- _Part of a data file_
________________________________________
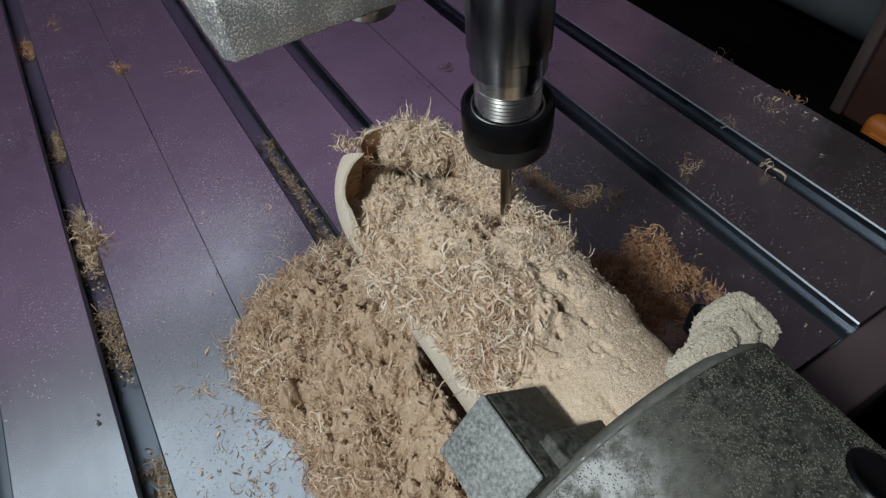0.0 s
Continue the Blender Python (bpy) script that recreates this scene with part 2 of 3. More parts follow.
def raw(name, verts, faces, mat, parent=None, smooth=True):
    me = bpy.data.meshes.new(name)
    verts = np.asarray(verts, dtype=np.float32)
    faces = np.asarray(faces, dtype=np.int32)
    n, k = faces.shape
    me.vertices.add(len(verts))
    me.vertices.foreach_set("co", verts.ravel())
    me.loops.add(n * k)
    me.loops.foreach_set("vertex_index", faces.ravel())
    me.polygons.add(n)
    me.polygons.foreach_set("loop_start", np.arange(n, dtype=np.int32) * k)
    me.polygons.foreach_set("use_smooth", np.full(n, smooth))
    me.update(calc_edges=True)
    me.materials.append(mat)
    ob = new(name, me)
    if parent:
        ob.parent = parent
    return ob


def box(x0, x1, y0, y1, z0, z1, bev=0.0006, seg=2):
    bm = bmesh.new()
    bmesh.ops.create_cube(bm, size=1, matrix=Matrix.Translation(((x0 + x1) / 2, (y0 + y1) / 2, (z0 + z1) / 2)) @ Matrix.Diagonal((x1 - x0, y1 - y0, z1 - z0, 1)))
    if bev:
        bmesh.ops.bevel(bm, geom=bm.edges[:], offset=bev, segments=seg, affect="EDGES", profile=0.5)
    return bm


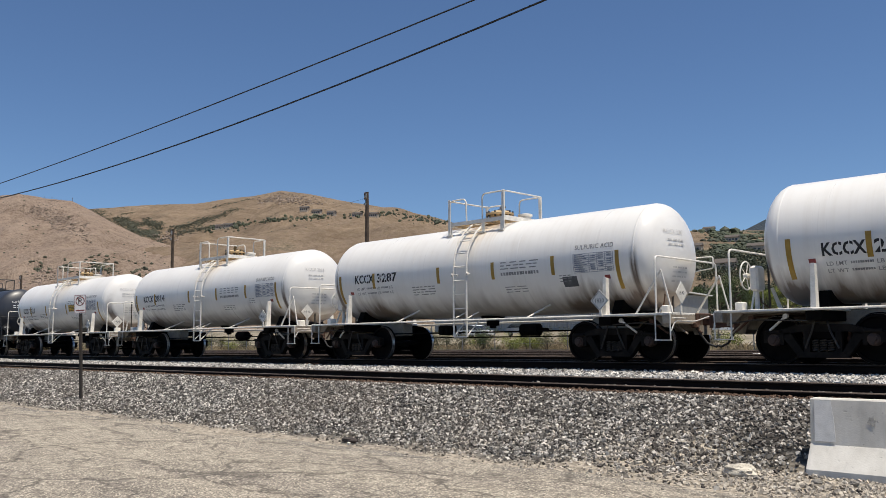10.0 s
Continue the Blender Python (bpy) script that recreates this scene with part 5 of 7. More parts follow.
def rusty_gas_car():
    # dark cradle colour again stands for the shade between shell and truck
    s = dict(R=1.478, zc=2.463, half=7.80, over=2.12, seam=8.72, mid=-0.17, head=0.42, paint=RUSTY, trim=TRIM_WHITE, tank_label="white tank shell streaked with orange rust", sill=SILL_DIRTY, rings=(-8.72, -5.75, -2.85, 0.1, 1.95, 3.88, 5.85, 7.22, 8.72),
             fins=False, ladder=None, platform=None, brake_end=1, seed=81, under=TRUCK, pipe=False, res_paint=TRIM_WHITE, end_pipe=True, cap=HUB_RUST, cradle=TRUCK, deck=TRIM_WHITE)
    car = tank_car("tank_car", s)
    stripes(car, s, ((-8.75, -5, -32), (-5.55, -8, -20), (-2.6, -10, -22), (0.5, -14, -28), (3.26, -12, -28), (5.74, -8, -22), (8.25, -5, -36)), YELLOW, 0.10)
    words(car, s, "GATX", 0.27, -7.72, -17, INK_SOFT, 0.85)
    words(car, s, "58696", 0.27, -6.72, -17, INK_SOFT, 0.98)
    for i, (a, b) in enumerate((("LD LMT 163300 LBS", "74100 KGS"), ("LT WT   99700 LBS", "45200 KGS"))):
        words(car, s, a, 0.11, -7.66, -24.5 - i * 6.2, INK_SOFT, 1.02)
        words(car, s, b, 0.11, -6.28, -24.5 - i * 6.2, INK_SOFT, 0.58)
    words(car, s, "C", 0.13, -5.02, -16, INK_SOFT)
    for d0, d1, xa, xb in ((-8, -8.6, -5.12, -4.82), (-18, -18.6, -5.12, -4.82), (-8, -18.6, -5.12, -5.10), (-8, -18.6, -4.84, -4.82)):
        part("sign_border", wrap(Shape(), s["R"], s["zc"], xa, xb, d0, d1, 0.005, 2, 3), INK_SOFT, car, "", 0)
    sheet(car, s, 4.02, 5.32, -4, -27, TRIM_WHITE, "clean white repaint panel", 0.0045)
    for i, w in enumerate(("LIQUEFIED", "PETROLEUM GAS", "NON-ODORIZED")):
        words(car, s, w, 0.15, 4.14 + (0.16 if i == 0 else 0.0), -9.5 - i * 5.6, INK, 0.78 if i == 0 else 1.08)
    small_print(car, s, 4.1, 5.2, -29, 2, 4, 1.6, INK_SOFT, 83, 4)
    sheet(car, s, 6.10, 7.15, 2, -18, PANEL_BLUE, "faded grey table panel", 0.003)
    table(car, s, 6.12, 7.13, 1, -17, INK_SOFT, 5, 9)
    sheet(car, s, 6.05, 7.05, -19, -40, PANEL_BLUE, "grey blue repaint patch", 0.005)
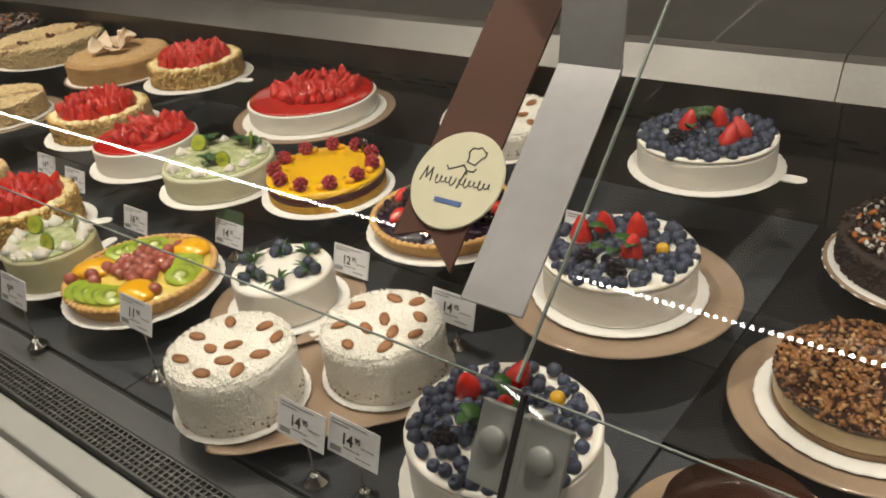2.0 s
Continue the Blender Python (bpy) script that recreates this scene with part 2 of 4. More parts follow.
# ---- mesh helpers ----
def finish(bm, material, smooth=True, name="mesh"):
    bmesh.ops.recalc_face_normals(bm, faces=bm.faces[:])
    me = bpy.data.meshes.new(name)
    bm.to_mesh(me)
    bm.free()
    me.materials.append(M[material])
    if smooth:
        for p in me.polygons:
            p.use_smooth = True
    return me


def put(name, me, parent=None, m=None, label=""):
    ob = new(name, me)
    if parent:
        ob.parent = parent
    if m is not None:
        ob.matrix_basis = m
    if label:
        ob["label"] = label
    return ob


def thing(name, m, label, category, group=""):
    ob = new(name)
    ob.empty_display_size = 0.02
    ob.matrix_basis = m
    return tagged(ob, label, category, group)


def box(bm, x0, x1, y0, y1, z0, z1, bevel=0.0, m=None):
    r = bmesh.ops.create_cube(bm, size=1.0, matrix=(m or Matrix()) @ Matrix.LocRotScale(((x0 + x1) / 2, (y0 + y1) / 2, (z0 + z1) / 2), None, (x1 - x0, y1 - y0, z1 - z0)))
    if bevel:
        vs = set(r["verts"])
        es = [e for e in bm.edges if e.verts[0] in vs and e.verts[1] in vs]
        bmesh.ops.bevel(bm, geom=es, offset=bevel, segments=2, affect="EDGES", profile=0.5)
    return bm


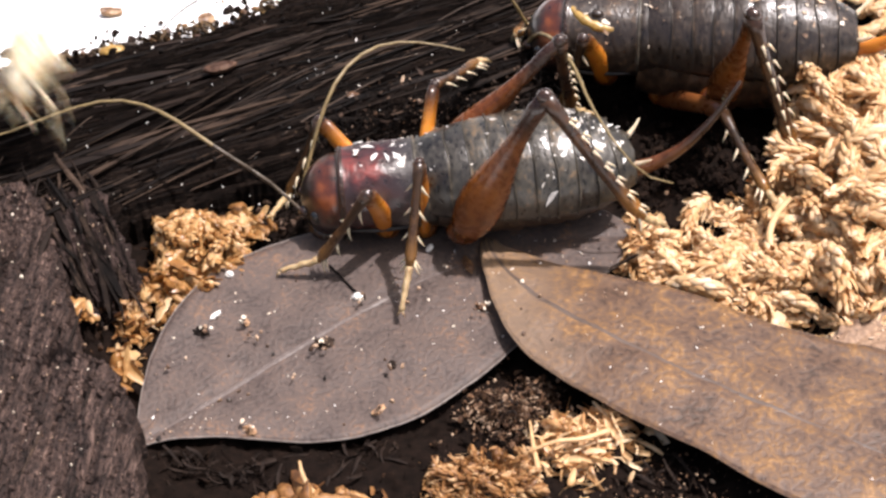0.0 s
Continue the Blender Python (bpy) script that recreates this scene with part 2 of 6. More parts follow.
________________________________________
- _What this task involves_
Above are the entries; count how many of their lines contain the word "Python" and give only that number.

- _Solution to this exercise_
4